Zu seiner Zeit als Offizier beim sowjetischen Geheimdienst KGB dürfte Wladimir Putin von einem solchen Fang wie dem US-Bürger Edward Snowden allenfalls geträumt haben. Schließlich steht der Computerspezialist, der die US-Ausspäh-Affäre ins Rollen brachte, im Ruf, für die USA eine tickende Zeitbombe zu sein. Der 30-jährige Computerexperte soll noch über so viel weiteres brisantes Material verfügen, dass er Washington - dem früheren Hauptfeind Moskaus - einen Schaden zufügen könnte wie kein Amerikaner vor ihm.

Vorerst kaltgestellt

Doch mit seinem Asylantrag in Moskau dürfte der Flüchtling nun vorerst kaltgestellt sein - und Kremlchef Putin sieht sich einmal mehr als Herr der Lage.
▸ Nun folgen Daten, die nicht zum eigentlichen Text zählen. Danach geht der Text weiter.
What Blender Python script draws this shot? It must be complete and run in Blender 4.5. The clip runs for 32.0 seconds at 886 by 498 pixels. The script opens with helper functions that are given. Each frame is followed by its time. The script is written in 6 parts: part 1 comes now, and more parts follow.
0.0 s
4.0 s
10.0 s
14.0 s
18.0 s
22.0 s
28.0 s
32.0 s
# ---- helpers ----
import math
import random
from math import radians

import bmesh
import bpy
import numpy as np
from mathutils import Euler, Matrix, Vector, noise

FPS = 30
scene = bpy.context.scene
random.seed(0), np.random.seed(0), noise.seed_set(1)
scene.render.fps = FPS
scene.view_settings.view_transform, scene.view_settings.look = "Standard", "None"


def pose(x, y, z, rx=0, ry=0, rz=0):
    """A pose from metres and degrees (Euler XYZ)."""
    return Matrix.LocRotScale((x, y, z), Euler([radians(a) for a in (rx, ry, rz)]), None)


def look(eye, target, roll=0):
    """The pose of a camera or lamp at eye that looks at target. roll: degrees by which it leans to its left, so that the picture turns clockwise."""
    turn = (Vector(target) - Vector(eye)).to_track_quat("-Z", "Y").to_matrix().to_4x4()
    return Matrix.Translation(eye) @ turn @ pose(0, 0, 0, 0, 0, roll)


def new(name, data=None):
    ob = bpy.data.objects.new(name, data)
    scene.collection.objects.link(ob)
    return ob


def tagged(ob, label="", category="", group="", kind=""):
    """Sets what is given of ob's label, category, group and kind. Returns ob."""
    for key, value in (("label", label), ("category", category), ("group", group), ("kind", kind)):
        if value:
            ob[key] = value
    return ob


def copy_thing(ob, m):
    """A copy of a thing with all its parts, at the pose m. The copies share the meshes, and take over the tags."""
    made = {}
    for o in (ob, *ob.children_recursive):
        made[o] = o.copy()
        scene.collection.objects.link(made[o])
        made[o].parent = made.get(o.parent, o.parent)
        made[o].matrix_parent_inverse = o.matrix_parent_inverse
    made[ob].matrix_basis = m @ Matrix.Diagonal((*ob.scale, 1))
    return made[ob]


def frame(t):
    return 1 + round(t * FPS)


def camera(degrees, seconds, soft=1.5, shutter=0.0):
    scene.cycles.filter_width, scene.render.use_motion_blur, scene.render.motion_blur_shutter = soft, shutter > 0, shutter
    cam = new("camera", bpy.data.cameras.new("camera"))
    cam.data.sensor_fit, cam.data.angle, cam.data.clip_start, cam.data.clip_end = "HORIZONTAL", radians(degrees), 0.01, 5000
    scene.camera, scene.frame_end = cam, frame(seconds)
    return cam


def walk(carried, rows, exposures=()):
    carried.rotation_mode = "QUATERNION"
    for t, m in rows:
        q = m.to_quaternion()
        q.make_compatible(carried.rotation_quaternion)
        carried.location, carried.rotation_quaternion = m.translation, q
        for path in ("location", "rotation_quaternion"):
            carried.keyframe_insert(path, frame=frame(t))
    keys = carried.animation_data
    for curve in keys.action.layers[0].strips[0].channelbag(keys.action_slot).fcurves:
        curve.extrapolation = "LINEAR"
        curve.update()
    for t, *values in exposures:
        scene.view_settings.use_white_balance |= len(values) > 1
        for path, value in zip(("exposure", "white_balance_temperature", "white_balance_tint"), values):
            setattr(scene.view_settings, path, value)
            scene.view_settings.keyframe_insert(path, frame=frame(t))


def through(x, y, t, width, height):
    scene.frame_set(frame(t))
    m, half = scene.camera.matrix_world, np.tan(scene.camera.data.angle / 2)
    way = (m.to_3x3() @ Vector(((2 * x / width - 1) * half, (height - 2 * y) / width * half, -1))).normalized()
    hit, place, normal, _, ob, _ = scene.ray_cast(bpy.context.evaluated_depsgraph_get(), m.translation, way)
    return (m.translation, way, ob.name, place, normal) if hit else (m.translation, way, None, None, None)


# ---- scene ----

Wohl auch deshalb zeigte sich der Präsident - noch dazu mitten im größten Militärmanöver seit Ende des Kalten Krieges - betont gönnerhaft. "Keine schmutzigen Geheimdienst-Spielchen!", versprach Putin. Viel wichtiger seien doch die internationalen Beziehungen, betonte der 60-Jährige im Fernen Osten Russlands. Schon in sieben Wochen will er sich in Moskau und St. Petersburg mit US-Präsident Barack Obama treffen. "Wir haben Snowden davor gewarnt, dass jede Tätigkeit, die den russisch-amerikanischen Beziehungen schadet, für uns unannehmbar ist", sagte Putin erneut. Der russische Anwalt Anatoli Kutscherena, der mit Snowden den Asylantrag ausgefüllt hat, berichtete von einer mündlichen Zusage des Amerikaners, sich an Putins Aufenthaltsbedingung zu halten.

Klar ist auch, dass die Russen Snowden auflaufen lassen, sollte er sein Versprechen brechen. Und im Ernstfall dürfte dem IT-Experten die Deportation in seine Heimat drohen - auch wenn Russland bisher erklärt hat, wegen der in den USA möglichen Todesstrafe ihn "niemals" auszuliefern. Das ist der Pakt in dieser Saga, die für Moskau nun schon mehr als drei Wochen andauert - ungewollt, wie Putin beteuert. Russland sieht sich her als Opfer denn als Täter. Snowden sei als ungebetener Gast am 23. Juni als Transitpassagier von Hongkong in Moskau gelandet mit Reiseziel Kuba, hatte Putin erklärt. Weil die USA Snowdens Pass annullierten, hätten sie ihr Problem nun Russland überlassen.

Putin und Obama ließen aber auch mitteilen, dass sie ihr ohnehin nicht gerade rosiges Verhältnis durch Snowden nicht weiter belasten wollen. Nicht zuletzt betont Putins Umfeld bei jeder Gelegenheit, dass Moskau keine neue Eiszeit mit den USA wolle. Kremlsprecher Dmitri Peskow weist ausdrücklich darauf hin, dass Snowden nur vorläufiges Asyl beantragt habe. Dafür sei die Migrationsbehörde zuständig. Die Entscheidung sei juristisch und nicht politisch wie bei dauerhaftem Asyl, über das der Präsident entscheide. Über alle politischen Lager hinweg herrscht in Moskau Einigkeit, dass Snowden in einer ausweglosen Notlage sei und geschützt werden müsse vor einer Auslieferung an die USA. Nach Abgabe seines Antrags bekommt er Menschenrechtlern zufolge jetzt zunächst ein Papier, mit dem er jederzeit den Flughafen verlassen kann.

Vorwurf der Doppelzüngigkeit

Nicht wenige im russischen Machtapparat sehen nun die Chance, den Fall auf eine neue Weise für Russland zu nutzen. "Die Gewährung von Asyl für Snowden wirkt sich positiv auf das Image für Russland aus. Dies zeigt, dass Russland sich dem Schutz der Menschenrechte auf internationalem Niveau anschließt", twitterte der prominente Außenpolitiker Alexej Puschkow. Dem früheren Geheimdienstchef Putin scheint dieser Dreh in der Snowden-Affäre zu gefallen. Er warf der Führung in Washington bei allen mäßigenden Worten Doppelzüngigkeit vor. Es sei eine "ziemlich komfortable Beschäftigung", Kritik an Menschenrechtsverstößen anderswo zu üben.

Vor allem Russland sieht sich hier immer wieder schärfsten Angriffen ausgesetzt. "Aber wenn jemand vorhat, die USA selbst zu kritisieren, ist das schon viel schwieriger", meinte Putin.